Task to complete: Transcribe only the lines of the listing below from the one holding "for path in" through the one holding "for path, value", inclusive, without any change.

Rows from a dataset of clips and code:
##############################

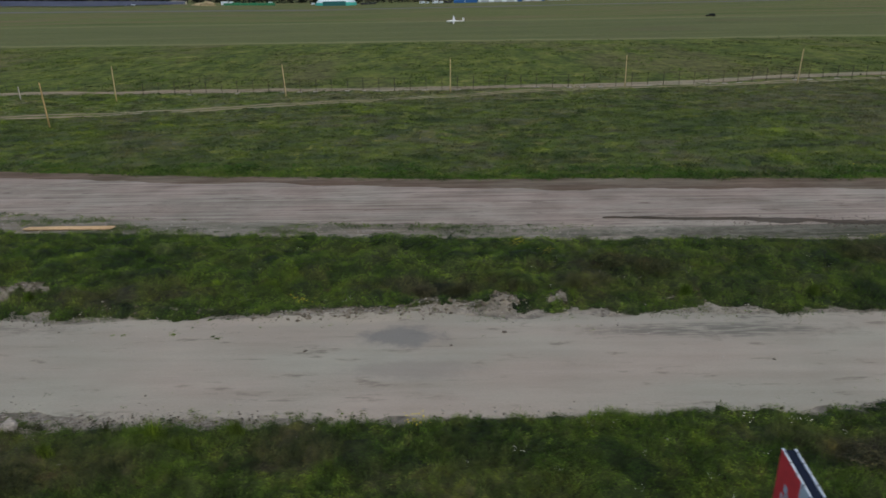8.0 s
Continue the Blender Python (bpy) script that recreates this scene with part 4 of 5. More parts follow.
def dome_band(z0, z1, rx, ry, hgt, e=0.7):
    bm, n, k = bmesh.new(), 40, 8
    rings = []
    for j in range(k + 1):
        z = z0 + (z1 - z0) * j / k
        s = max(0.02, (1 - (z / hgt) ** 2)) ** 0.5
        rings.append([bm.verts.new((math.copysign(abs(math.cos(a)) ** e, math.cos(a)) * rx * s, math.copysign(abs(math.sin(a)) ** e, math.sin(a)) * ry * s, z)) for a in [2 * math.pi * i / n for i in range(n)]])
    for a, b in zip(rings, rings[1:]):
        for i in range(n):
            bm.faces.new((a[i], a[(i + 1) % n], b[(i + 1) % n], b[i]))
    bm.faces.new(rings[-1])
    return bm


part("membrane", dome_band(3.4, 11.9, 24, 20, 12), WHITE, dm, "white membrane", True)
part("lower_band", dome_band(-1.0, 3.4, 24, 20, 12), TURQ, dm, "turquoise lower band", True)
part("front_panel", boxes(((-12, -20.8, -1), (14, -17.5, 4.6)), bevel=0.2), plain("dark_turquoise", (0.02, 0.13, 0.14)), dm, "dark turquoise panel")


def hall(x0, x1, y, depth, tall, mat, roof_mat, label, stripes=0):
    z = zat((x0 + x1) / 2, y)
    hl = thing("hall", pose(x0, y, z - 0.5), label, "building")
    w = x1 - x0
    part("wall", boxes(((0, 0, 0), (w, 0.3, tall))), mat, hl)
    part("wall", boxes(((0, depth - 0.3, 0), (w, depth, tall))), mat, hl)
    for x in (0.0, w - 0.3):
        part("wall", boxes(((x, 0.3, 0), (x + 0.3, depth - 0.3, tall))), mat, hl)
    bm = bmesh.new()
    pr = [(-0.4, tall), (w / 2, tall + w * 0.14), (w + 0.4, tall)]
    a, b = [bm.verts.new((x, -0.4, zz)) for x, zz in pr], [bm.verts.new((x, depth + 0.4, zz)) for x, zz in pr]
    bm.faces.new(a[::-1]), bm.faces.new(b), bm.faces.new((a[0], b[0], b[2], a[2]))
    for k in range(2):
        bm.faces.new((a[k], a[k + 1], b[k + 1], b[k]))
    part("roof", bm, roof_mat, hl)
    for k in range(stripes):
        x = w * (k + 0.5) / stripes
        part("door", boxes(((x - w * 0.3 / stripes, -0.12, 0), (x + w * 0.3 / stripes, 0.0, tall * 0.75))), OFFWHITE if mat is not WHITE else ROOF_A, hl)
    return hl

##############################

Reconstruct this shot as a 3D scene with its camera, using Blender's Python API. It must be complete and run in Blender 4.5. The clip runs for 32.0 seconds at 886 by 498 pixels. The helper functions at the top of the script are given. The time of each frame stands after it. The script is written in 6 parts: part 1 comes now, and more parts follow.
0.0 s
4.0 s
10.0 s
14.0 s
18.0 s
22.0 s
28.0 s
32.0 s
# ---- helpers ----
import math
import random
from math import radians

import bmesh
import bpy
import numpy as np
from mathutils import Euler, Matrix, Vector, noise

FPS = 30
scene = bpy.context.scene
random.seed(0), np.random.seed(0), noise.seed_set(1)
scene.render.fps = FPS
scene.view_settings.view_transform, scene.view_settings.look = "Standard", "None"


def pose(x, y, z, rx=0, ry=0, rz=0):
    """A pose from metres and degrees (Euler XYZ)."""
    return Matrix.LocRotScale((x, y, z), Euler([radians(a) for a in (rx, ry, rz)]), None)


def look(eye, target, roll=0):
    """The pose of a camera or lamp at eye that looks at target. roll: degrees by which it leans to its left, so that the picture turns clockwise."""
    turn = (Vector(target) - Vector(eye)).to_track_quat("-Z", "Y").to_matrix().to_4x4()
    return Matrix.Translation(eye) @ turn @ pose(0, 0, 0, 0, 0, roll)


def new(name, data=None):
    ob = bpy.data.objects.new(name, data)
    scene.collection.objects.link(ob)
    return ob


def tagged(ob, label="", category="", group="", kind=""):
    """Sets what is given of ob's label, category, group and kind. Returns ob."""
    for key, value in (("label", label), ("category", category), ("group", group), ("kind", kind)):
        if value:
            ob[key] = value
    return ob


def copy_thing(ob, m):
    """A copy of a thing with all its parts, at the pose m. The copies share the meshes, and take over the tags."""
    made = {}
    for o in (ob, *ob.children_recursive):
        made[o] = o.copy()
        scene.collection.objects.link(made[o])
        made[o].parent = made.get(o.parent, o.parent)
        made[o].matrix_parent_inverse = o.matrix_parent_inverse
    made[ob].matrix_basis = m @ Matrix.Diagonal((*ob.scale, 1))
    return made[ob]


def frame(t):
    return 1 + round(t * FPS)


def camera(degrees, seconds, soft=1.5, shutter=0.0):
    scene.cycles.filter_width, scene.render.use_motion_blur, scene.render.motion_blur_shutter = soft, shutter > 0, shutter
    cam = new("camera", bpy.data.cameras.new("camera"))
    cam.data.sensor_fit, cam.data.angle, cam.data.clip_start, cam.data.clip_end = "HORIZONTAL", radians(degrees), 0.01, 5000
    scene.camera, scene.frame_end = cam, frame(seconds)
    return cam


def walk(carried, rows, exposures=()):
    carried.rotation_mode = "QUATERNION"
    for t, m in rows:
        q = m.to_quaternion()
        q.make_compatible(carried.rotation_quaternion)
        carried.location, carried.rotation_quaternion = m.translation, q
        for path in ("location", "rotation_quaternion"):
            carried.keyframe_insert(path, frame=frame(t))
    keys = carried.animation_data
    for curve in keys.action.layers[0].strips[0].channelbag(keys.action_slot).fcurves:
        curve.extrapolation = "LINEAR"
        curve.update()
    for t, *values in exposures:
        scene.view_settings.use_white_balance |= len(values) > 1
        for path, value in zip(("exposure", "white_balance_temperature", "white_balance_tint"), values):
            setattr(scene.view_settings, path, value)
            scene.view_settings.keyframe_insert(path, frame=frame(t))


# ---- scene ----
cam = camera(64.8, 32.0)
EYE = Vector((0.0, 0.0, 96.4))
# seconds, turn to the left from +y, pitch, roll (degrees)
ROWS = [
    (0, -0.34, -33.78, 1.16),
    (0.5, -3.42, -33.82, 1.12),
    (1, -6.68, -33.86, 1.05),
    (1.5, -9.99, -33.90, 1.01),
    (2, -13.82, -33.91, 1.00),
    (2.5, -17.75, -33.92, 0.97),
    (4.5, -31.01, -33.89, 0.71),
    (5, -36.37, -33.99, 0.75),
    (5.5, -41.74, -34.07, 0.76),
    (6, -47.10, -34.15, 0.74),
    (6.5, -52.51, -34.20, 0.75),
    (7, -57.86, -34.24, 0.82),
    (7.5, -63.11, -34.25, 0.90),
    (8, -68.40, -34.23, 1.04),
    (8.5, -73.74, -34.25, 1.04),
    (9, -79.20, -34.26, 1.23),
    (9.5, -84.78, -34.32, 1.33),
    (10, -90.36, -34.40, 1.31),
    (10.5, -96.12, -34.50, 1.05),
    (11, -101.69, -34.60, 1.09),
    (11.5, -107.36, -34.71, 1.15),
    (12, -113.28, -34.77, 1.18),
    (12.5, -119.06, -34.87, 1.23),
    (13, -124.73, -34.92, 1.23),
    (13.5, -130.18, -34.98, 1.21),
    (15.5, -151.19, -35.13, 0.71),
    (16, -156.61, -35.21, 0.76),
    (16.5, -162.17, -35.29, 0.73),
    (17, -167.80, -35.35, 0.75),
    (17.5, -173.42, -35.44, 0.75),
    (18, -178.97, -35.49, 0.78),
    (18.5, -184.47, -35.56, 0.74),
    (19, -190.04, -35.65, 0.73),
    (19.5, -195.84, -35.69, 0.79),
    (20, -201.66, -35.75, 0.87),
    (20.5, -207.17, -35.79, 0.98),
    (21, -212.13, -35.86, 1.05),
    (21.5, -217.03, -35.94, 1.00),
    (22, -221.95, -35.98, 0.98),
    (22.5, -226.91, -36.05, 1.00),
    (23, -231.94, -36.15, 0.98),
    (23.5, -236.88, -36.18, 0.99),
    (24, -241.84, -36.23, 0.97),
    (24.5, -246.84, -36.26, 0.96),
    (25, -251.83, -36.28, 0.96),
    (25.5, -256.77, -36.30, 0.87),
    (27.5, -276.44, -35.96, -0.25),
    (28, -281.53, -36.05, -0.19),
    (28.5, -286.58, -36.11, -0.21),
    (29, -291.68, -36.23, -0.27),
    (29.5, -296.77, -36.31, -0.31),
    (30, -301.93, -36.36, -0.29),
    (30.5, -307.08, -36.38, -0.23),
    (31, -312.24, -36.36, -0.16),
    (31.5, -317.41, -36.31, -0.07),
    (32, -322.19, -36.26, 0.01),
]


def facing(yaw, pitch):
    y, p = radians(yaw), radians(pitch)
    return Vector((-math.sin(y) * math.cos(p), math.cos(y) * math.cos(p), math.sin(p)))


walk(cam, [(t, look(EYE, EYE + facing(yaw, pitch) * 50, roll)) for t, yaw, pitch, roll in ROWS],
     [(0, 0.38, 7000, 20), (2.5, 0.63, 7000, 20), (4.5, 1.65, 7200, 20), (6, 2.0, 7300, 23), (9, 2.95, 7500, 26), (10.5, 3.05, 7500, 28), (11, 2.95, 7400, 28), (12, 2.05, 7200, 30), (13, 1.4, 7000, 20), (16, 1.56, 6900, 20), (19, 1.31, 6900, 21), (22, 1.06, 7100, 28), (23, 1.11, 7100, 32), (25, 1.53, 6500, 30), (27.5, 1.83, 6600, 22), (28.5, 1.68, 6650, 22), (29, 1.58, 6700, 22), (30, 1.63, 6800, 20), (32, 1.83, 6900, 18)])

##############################

Exercise solution:
        for path in ("location", "rotation_quaternion"):
            carried.keyframe_insert(path, frame=frame(t))
    keys = carried.animation_data
    for curve in keys.action.layers[0].strips[0].channelbag(keys.action_slot).fcurves:
        curve.extrapolation = "LINEAR"
        curve.update()
    for t, *values in exposures:
        scene.view_settings.use_white_balance |= len(values) > 1
        for path, value in zip(("exposure", "white_balance_temperature", "white_balance_tint"), values):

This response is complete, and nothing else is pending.